Electron spin resonance studies of solvation.
thesisposted on 19.11.2015, 08:46 by J. Oakes
This thesis presents an electron spin resonance study of solvation as revealed by environmental modifications of the three related semiquinones, p-benzosemiquinone, duro-semiquinone and 2, 6-dimethyl-p-benzosemiquinone and the p-dinitrobenzene anion. Brief reviews are given of the numerous processes which Can give rise to line-broadening. It is shown how a knowledge of these factors is of considerable utility to the experimental and theoretical chemist. Protonation of 2, 6-dimethyl-p-benzosemiquinone is shown to occur at the unhindered oxygen atom. Previous assignments of the coupling constants of monoprotonated semiquinones are confirmed. A correlation of the proton hyperfine splitting constants with the Z-value of the solvent is described.

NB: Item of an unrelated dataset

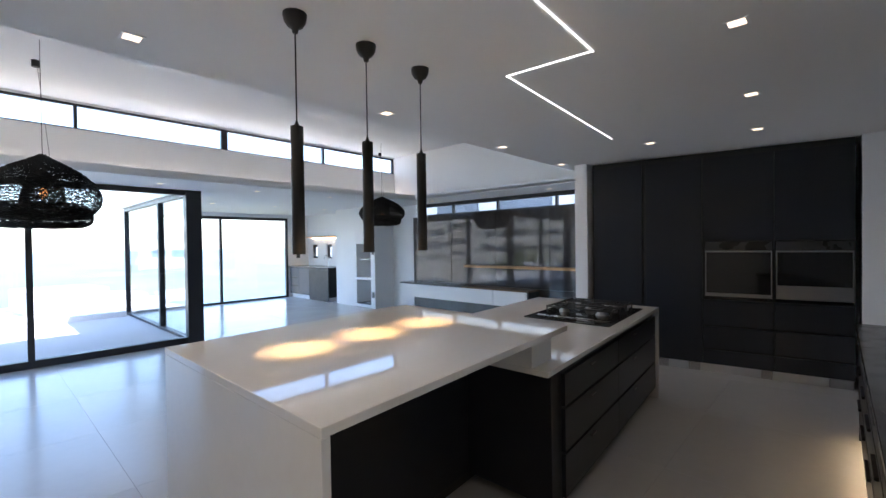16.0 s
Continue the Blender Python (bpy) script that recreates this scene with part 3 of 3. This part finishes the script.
def hob():
    e = empty("gas_hob", 4.8, 12.27, 2.524, "black glass gas hob with cast-iron grates on the counter", "hob")
    pin = e.matrix_world.inverted()
    def part(o):
        o.data.transform(SHEAR)
        o.parent, o.matrix_parent_inverse = e, pin
    part(boxes("glass_top", HOBG, (4.27, 5.32, 11.6, 12.36, 2.521, 2.531), bevel=.003))
    part(boxes("downdraft", STEEL, (4.42, 4.45, 11.64, 12.3, 2.5312, 2.5352), bevel=.001))
    bars = []
    for cx, cy, r in ((4.72, 11.8, .06), (4.72, 12.16, .05), (4.95, 11.98, .07), (5.14, 11.8, .045), (5.14, 12.16, .055)):
        part(cyls("burner", STEELD, ((cx, cy, 2.531), (cx, cy, 2.548), r, r * .9), ((cx, cy, 2.548), (cx, cy, 2.566), r * .75, r * .7)))
        bars += [(cx - .1, cx + .1, cy - .006, cy + .006, 2.578, 2.592), (cx - .006, cx + .006, cy - .1, cy + .1, 2.578, 2.592)]
    for x0, x1 in ((4.6, 4.83), (4.84, 5.05), (5.06, 5.26)):
        bars += [(x0, x1, 11.68, 11.692, 2.578, 2.592), (x0, x1, 12.28, 12.292, 2.578, 2.592), (x0, x0 + .012, 11.692, 12.28, 2.578, 2.592), (x1 - .012, x1, 11.692, 12.28, 2.578, 2.592)]
        bars += [(x, x + .012, y, y + .012, 2.531, 2.578) for x in (x0, x1 - .012) for y in (11.68, 12.28)]
    knobs = [((5.285, 11.74 + .1 * i, 2.531), (5.285, 11.74 + .1 * i, 2.556), .02, .017) for i in range(5)]
    part(boxes("grate", BLACKM, *bars, bevel=.002))
    for k in knobs:
        part(cyls("knob", STEEL, k))
hob()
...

The various degrees of line-broadening associated with the e.s.r. spectra of ion-pairs of semiquinones in a range of solvents is attributed to transfer of the cation from one oxygen atom of the semiquinone to the other. The e.s.r. spectra of a range of ion-pairs of 2, 6-dimethyl-p-benzosemi-quinone in t-pentanol and 1, 2-dimethoxyethane show that the cation favours the oxygen atom remote from the methyl groups. Variation in the magnitude of the sodium hyperfine coupling constant of the sodium salt of 2, 6-dimethyl-p-benzosemiquinone is reported and is interpreted in terms of intramolecular interconversion between isomeric ion-pairs as also is the disproportionate broadening of the outer lines of the sodium quartet. It is shown that the concentration ratio of these ion-pairs is about 9 : 1 in favour of an association at the oxygen atom remote from the methyl groups. The proton hyperfine splitting constants of 2, 6-dimethyl-p-benzosemiquinone have been found to be solvent dependent. Possible correlations between these parameters and solvent characteristics are discussed. The dependence of the 14N coupling constant of the p-dinitrobenzene anion upon the concentration of added salt is reported. The results indicate that ion-pairing is possible in solvents such as alcohols. Several mixed solvent graphs are reported and discussed.